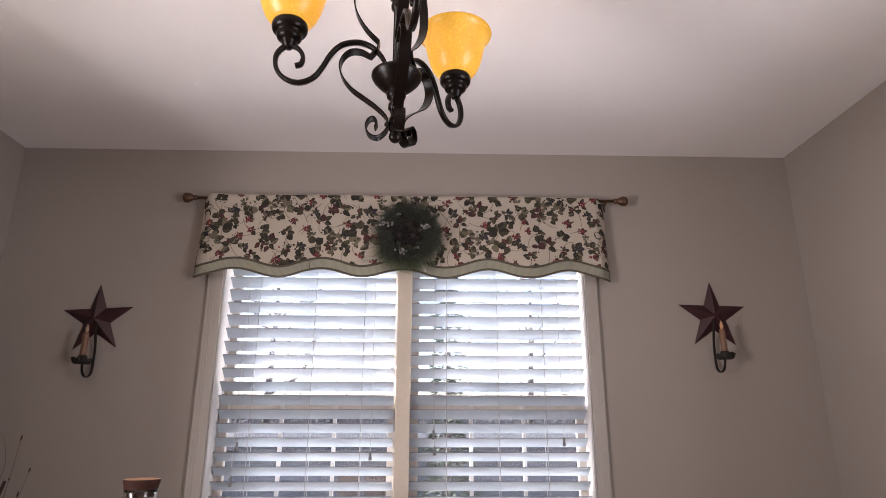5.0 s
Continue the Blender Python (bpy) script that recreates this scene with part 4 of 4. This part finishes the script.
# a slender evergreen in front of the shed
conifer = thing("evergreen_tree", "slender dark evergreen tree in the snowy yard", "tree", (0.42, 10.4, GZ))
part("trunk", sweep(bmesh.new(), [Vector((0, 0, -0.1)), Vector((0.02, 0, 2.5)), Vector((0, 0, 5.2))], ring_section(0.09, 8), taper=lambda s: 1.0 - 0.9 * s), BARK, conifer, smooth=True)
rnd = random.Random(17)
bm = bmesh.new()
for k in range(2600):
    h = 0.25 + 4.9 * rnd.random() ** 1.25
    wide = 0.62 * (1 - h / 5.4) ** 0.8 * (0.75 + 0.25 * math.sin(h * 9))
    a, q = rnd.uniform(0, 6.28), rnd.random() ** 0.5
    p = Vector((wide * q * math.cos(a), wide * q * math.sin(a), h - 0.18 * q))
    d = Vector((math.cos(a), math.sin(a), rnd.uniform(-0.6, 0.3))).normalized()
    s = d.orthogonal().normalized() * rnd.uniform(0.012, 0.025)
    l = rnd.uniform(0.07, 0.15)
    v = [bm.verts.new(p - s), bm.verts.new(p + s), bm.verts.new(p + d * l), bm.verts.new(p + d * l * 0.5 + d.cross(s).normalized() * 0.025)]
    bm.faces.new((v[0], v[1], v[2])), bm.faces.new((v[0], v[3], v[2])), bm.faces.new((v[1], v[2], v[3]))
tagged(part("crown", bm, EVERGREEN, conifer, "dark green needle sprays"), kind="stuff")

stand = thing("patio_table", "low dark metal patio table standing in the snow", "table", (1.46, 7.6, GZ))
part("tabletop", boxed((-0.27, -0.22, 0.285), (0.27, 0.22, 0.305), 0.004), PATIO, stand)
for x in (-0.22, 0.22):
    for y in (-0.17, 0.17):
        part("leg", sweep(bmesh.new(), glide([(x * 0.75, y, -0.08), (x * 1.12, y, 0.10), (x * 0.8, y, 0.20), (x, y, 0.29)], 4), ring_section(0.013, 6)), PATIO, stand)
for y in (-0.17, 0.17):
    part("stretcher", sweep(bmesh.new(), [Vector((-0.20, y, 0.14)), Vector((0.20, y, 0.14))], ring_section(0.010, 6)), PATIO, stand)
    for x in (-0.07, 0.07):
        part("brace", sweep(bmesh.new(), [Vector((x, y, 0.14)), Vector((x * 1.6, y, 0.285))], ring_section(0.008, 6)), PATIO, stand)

▶ Aim: Tally the lines that hold the string "part" and state the total, nothing more.

▶ Result of this exercise: 7